Reproduce the listing below exactly. Pictures do not belong in the copy.

──────────────────────────────

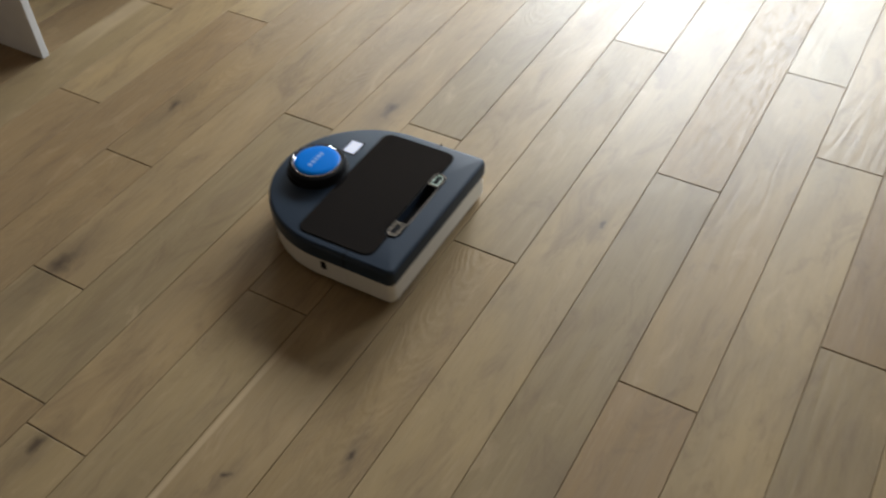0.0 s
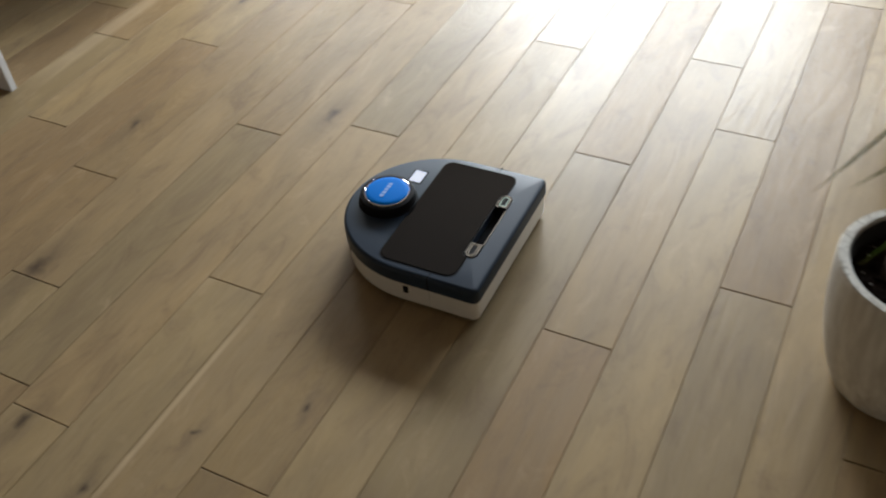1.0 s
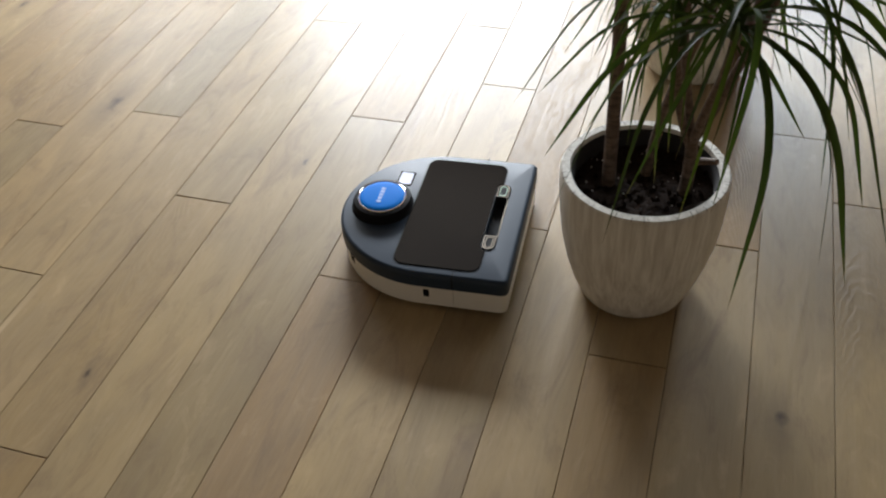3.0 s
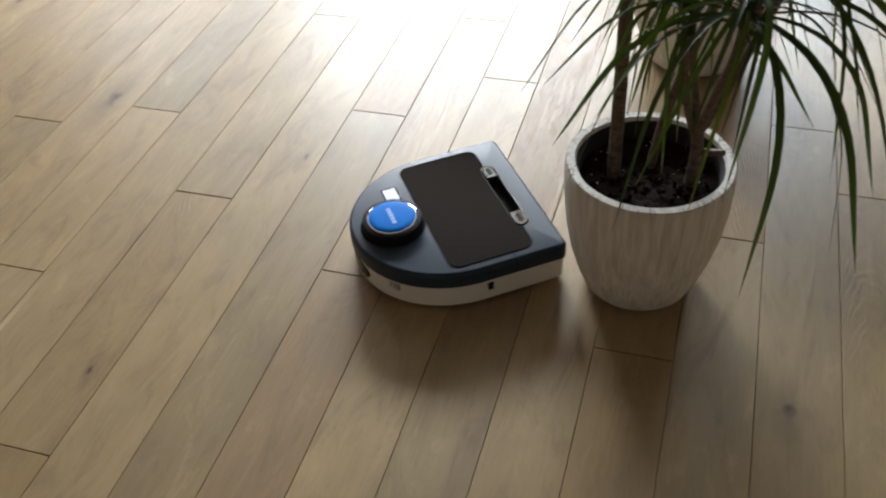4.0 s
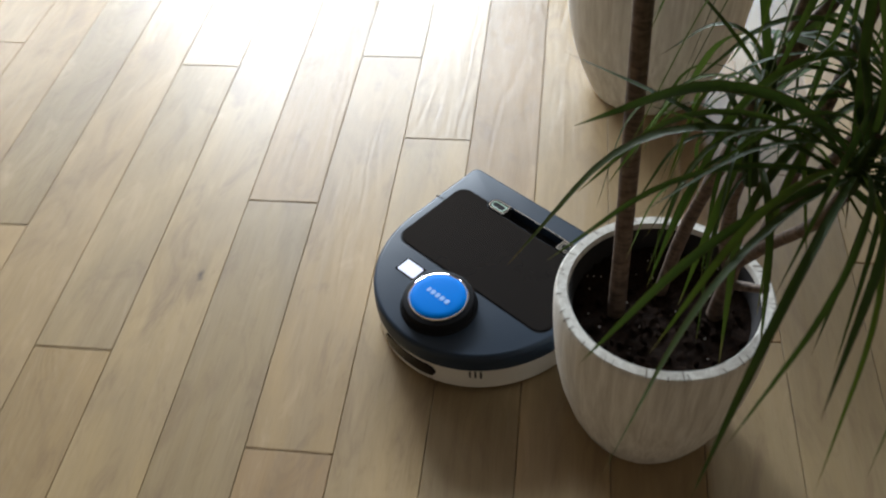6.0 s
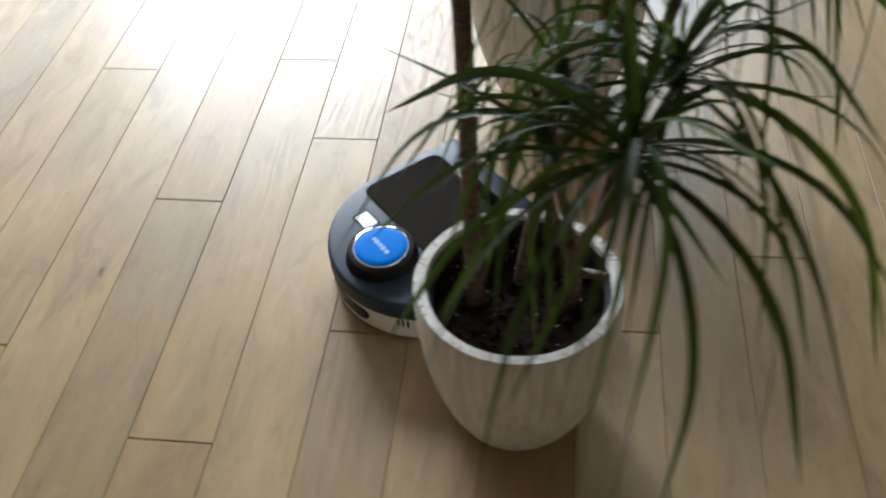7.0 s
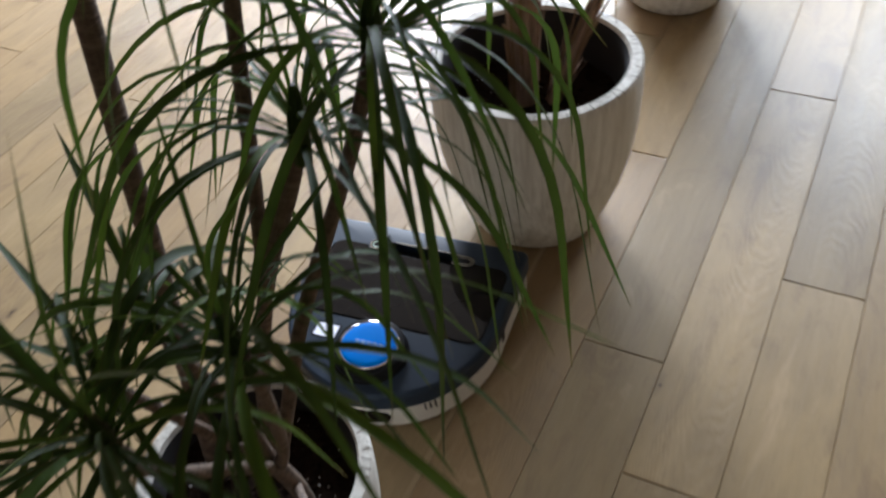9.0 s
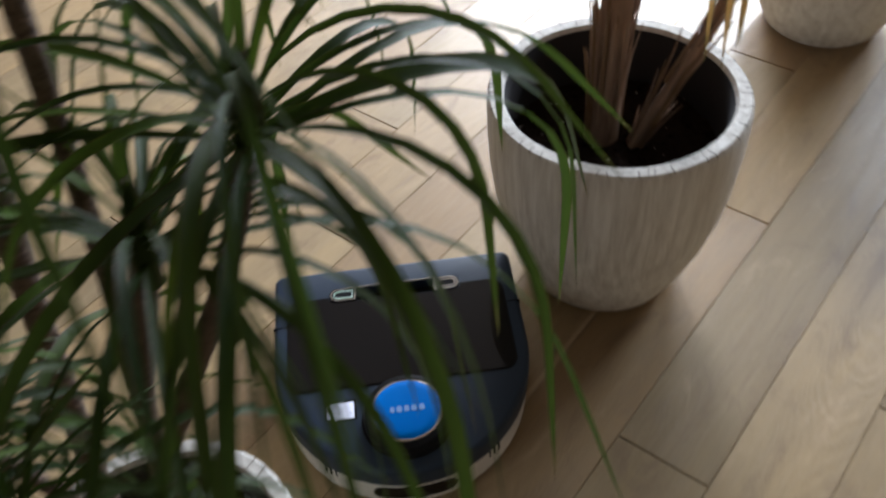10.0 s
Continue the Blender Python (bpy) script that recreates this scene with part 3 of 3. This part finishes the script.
def drooping_plant():
    """The third pot's plant: a cane with dry leaves that hang over the rim."""
    root = tagged(new("drooping_yucca"), "cane with pale brown dry leaves hanging over the rim", "houseplant")
    x, y = P3
    root.matrix_basis = pose(x, y, 0.212)
    part("trunk", tube(spline([(0, 0, 0), (-0.01, -0.01, 0.2), (-0.03, -0.03, 0.45)], 10), [0.02 - 0.0007 * i for i in range(11)], 12), FIBRE, root, smooth=True)
    rr = random.Random(8)
    for i in range(16):
        a = radians(215 + 75 * rr.uniform(-1, 1) if i < 10 else rr.uniform(0, 360))
        mesh = leaf_mesh("dry_leaf", rr.uniform(0.36, 0.50), rr.uniform(0.010, 0.017), rr.uniform(5, 45), rr.uniform(170, 240), rr.uniform(-1.2, 1.2), DRY)
        ob = new("dry_leaf", mesh)
        ob.parent = root
        ob.matrix_basis = Matrix.Translation((-0.025, -0.025, rr.uniform(0.26, 0.38))) @ Matrix.Rotation(a, 4, "Z")
    return root


fibrous_stump()
drooping_plant()


def cabinet():
    root = tagged(new("white_cabinet"), "white lacquered cabinet with a thin side panel", "cabinet")
    root.matrix_basis = pose(-1.75, -0.253, 0)
    part("side_panel", box_bm(-0.318, 0.318, -0.009, 0.009, 0, 0.75, 0.0015), WHITE, root)
    part("back_panel", box_bm(-0.318, -0.300, 0.011, 0.70, 0, 0.75, 0.0015), WHITE, root)
    part("side_panel", box_bm(-0.318, 0.318, 0.702, 0.720, 0, 0.75, 0.0015), WHITE, root)
    part("cabinet_top", box_bm(-0.320, 0.320, -0.011, 0.722, 0.752, 0.772, 0.0015), WHITE, root)
    return root


cabinet()


# ---- the floor, board by board ----
W = 0.12
JOINTS = {-13: [0.16], -12: [-0.55], -11: [-0.323, 1.2], -10: [0.083], -9: [-0.428, 0.9], -8: [-0.72, 0.62], -7: [-0.173, 0.433], -6: [-0.95, 0.75], -5: [-0.589, -0.087], -4: [-1.15, 0.72],
          -3: [-0.924, -0.33, 0.372], -2: [-1.3, 0.95], -1: [-0.003, 1.1], 0: [-0.472, 0.418], 1: [-1.05, 0.173], 2: [-0.269, 0.78], 3: [-1.2, 1.15], 4: [-0.538, 0.93], 5: [-0.240, 0.556],
          6: [-1.1, 0.114, 1.35], 7: [-0.078, 0.820], 8: [-0.85, 0.336], 9: [-0.35, 1.05]}


def floor():
    root = tagged(part("floor", box_bm(-3.9, 3.7, -4.4, 3.4, -0.06, -0.0165), JOINT, None), "oiled oak plank floor with visible knots and joints", "floor", kind="structure")
    rr = random.Random(4)
    gap, b = 0.0004, 0.0008
    for k in range(-32, 31):
        ends = list(JOINTS.get(k, [rr.uniform(-1.2, 1.2)]))
        y = max(ends)
        while y < 3.2:
            y += rr.uniform(0.55, 1.5)
            ends.append(min(y, 3.4))
        y = min(ends)
        while y > -4.3:
            y -= rr.uniform(0.55, 1.5)
            ends.append(max(y, -4.4))
        ends.sort()
        for y0, y1 in zip(ends, ends[1:]):
            if y1 - y0 < 0.03:
                continue
            xc, yc = (k + 0.5) * W, (y0 + y1) / 2
            hx, hy = W / 2 - gap, (y1 - y0) / 2 - 0.0009
            z = rr.uniform(-0.0003, 0.0)
            v = [(sx * (hx - i), sy * (hy - i), zz) for zz, i in ((-0.0165, 0.0), (-b, 0.0), (0.0, b)) for sx, sy in ((-1, -1), (1, -1), (1, 1), (-1, 1))]
            f = [(8, 9, 10, 11)] + [(r + i, r + (i + 1) % 4, r + 4 + (i + 1) % 4, r + 4 + i) for r in (0, 4) for i in range(4)]
            mesh = bpy.data.meshes.new("plank")
            mesh.from_pydata(v, [], f)
            mesh.materials.append(OAK)
            ob = new("plank", mesh)
            ob.parent = root
            ob.location = (xc, yc, z)


floor()

ROBOT = [
    (0.0, -0.412, -0.354, 0.6), (0.5, -0.282, -0.353, 0.6), (1.0, -0.147, -0.352, 0.6), (1.5, -0.012, -0.350, 0.7), (2.0, 0.120, -0.348, 0.8), (2.5, 0.242, -0.345, 0.8), (2.7, 0.274, -0.344, 1.0),
    (3.8, 0.292, -0.314, 27.4), (4.0, 0.281, -0.300, 36.4), (4.5, 0.276, -0.252, 55.8), (5.0, 0.284, -0.193, 66.8), (5.2, 0.294, -0.170, 68.0),
    (6.3, 0.392, -0.099, 44.2), (6.5, 0.411, -0.088, 41.0), (7.0, 0.462, -0.051, 42.0), (7.5, 0.488, 0.015, 53.1), (8.0, 0.486, 0.073, 66.2),
    (8.5, 0.485, 0.115, 80.0), (9.0, 0.457, 0.120, 96.0), (9.5, 0.430, 0.095, 115.0), (9.8, 0.408, 0.088, 126.7), (10.0, 0.391, 0.091, 134.0),
]


def motions():
    walk(vacuum, [(t, pose(x, y, 0, 0, 0, a)) for t, x, y, a in ROBOT])


motions()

──────────────────────────────

### Right answer
0.0 s
1.0 s
3.0 s
4.0 s
6.0 s
7.0 s
9.0 s
10.0 s
Continue the Blender Python (bpy) script that recreates this scene with part 3 of 3. This part finishes the script.
def drooping_plant():
    """The third pot's plant: a cane with dry leaves that hang over the rim."""
    root = tagged(new("drooping_yucca"), "cane with pale brown dry leaves hanging over the rim", "houseplant")
    x, y = P3
    root.matrix_basis = pose(x, y, 0.212)
    part("trunk", tube(spline([(0, 0, 0), (-0.01, -0.01, 0.2), (-0.03, -0.03, 0.45)], 10), [0.02 - 0.0007 * i for i in range(11)], 12), FIBRE, root, smooth=True)
    rr = random.Random(8)
    for i in range(16):
        a = radians(215 + 75 * rr.uniform(-1, 1) if i < 10 else rr.uniform(0, 360))
        mesh = leaf_mesh("dry_leaf", rr.uniform(0.36, 0.50), rr.uniform(0.010, 0.017), rr.uniform(5, 45), rr.uniform(170, 240), rr.uniform(-1.2, 1.2), DRY)
        ob = new("dry_leaf", mesh)
        ob.parent = root
        ob.matrix_basis = Matrix.Translation((-0.025, -0.025, rr.uniform(0.26, 0.38))) @ Matrix.Rotation(a, 4, "Z")
    return root


fibrous_stump()
drooping_plant()


def cabinet():
    root = tagged(new("white_cabinet"), "white lacquered cabinet with a thin side panel", "cabinet")
    root.matrix_basis = pose(-1.75, -0.253, 0)
    part("side_panel", box_bm(-0.318, 0.318, -0.009, 0.009, 0, 0.75, 0.0015), WHITE, root)
    part("back_panel", box_bm(-0.318, -0.300, 0.011, 0.70, 0, 0.75, 0.0015), WHITE, root)
    part("side_panel", box_bm(-0.318, 0.318, 0.702, 0.720, 0, 0.75, 0.0015), WHITE, root)
    part("cabinet_top", box_bm(-0.320, 0.320, -0.011, 0.722, 0.752, 0.772, 0.0015), WHITE, root)
    return root


cabinet()


# ---- the floor, board by board ----
W = 0.12
JOINTS = {-13: [0.16], -12: [-0.55], -11: [-0.323, 1.2], -10: [0.083], -9: [-0.428, 0.9], -8: [-0.72, 0.62], -7: [-0.173, 0.433], -6: [-0.95, 0.75], -5: [-0.589, -0.087], -4: [-1.15, 0.72],
          -3: [-0.924, -0.33, 0.372], -2: [-1.3, 0.95], -1: [-0.003, 1.1], 0: [-0.472, 0.418], 1: [-1.05, 0.173], 2: [-0.269, 0.78], 3: [-1.2, 1.15], 4: [-0.538, 0.93], 5: [-0.240, 0.556],
          6: [-1.1, 0.114, 1.35], 7: [-0.078, 0.820], 8: [-0.85, 0.336], 9: [-0.35, 1.05]}


def floor():
    root = tagged(part("floor", box_bm(-3.9, 3.7, -4.4, 3.4, -0.06, -0.0165), JOINT, None), "oiled oak plank floor with visible knots and joints", "floor", kind="structure")
    rr = random.Random(4)
    gap, b = 0.0004, 0.0008
    for k in range(-32, 31):
        ends = list(JOINTS.get(k, [rr.uniform(-1.2, 1.2)]))
        y = max(ends)
        while y < 3.2:
            y += rr.uniform(0.55, 1.5)
            ends.append(min(y, 3.4))
        y = min(ends)
        while y > -4.3:
            y -= rr.uniform(0.55, 1.5)
            ends.append(max(y, -4.4))
        ends.sort()
        for y0, y1 in zip(ends, ends[1:]):
            if y1 - y0 < 0.03:
                continue
            xc, yc = (k + 0.5) * W, (y0 + y1) / 2
            hx, hy = W / 2 - gap, (y1 - y0) / 2 - 0.0009
            z = rr.uniform(-0.0003, 0.0)
            v = [(sx * (hx - i), sy * (hy - i), zz) for zz, i in ((-0.0165, 0.0), (-b, 0.0), (0.0, b)) for sx, sy in ((-1, -1), (1, -1), (1, 1), (-1, 1))]
            f = [(8, 9, 10, 11)] + [(r + i, r + (i + 1) % 4, r + 4 + (i + 1) % 4, r + 4 + i) for r in (0, 4) for i in range(4)]
            mesh = bpy.data.meshes.new("plank")
            mesh.from_pydata(v, [], f)
            mesh.materials.append(OAK)
            ob = new("plank", mesh)
            ob.parent = root
            ob.location = (xc, yc, z)


floor()

ROBOT = [
    (0.0, -0.412, -0.354, 0.6), (0.5, -0.282, -0.353, 0.6), (1.0, -0.147, -0.352, 0.6), (1.5, -0.012, -0.350, 0.7), (2.0, 0.120, -0.348, 0.8), (2.5, 0.242, -0.345, 0.8), (2.7, 0.274, -0.344, 1.0),
    (3.8, 0.292, -0.314, 27.4), (4.0, 0.281, -0.300, 36.4), (4.5, 0.276, -0.252, 55.8), (5.0, 0.284, -0.193, 66.8), (5.2, 0.294, -0.170, 68.0),
    (6.3, 0.392, -0.099, 44.2), (6.5, 0.411, -0.088, 41.0), (7.0, 0.462, -0.051, 42.0), (7.5, 0.488, 0.015, 53.1), (8.0, 0.486, 0.073, 66.2),
    (8.5, 0.485, 0.115, 80.0), (9.0, 0.457, 0.120, 96.0), (9.5, 0.430, 0.095, 115.0), (9.8, 0.408, 0.088, 126.7), (10.0, 0.391, 0.091, 134.0),
]


def motions():
    walk(vacuum, [(t, pose(x, y, 0, 0, 0, a)) for t, x, y, a in ROBOT])


motions()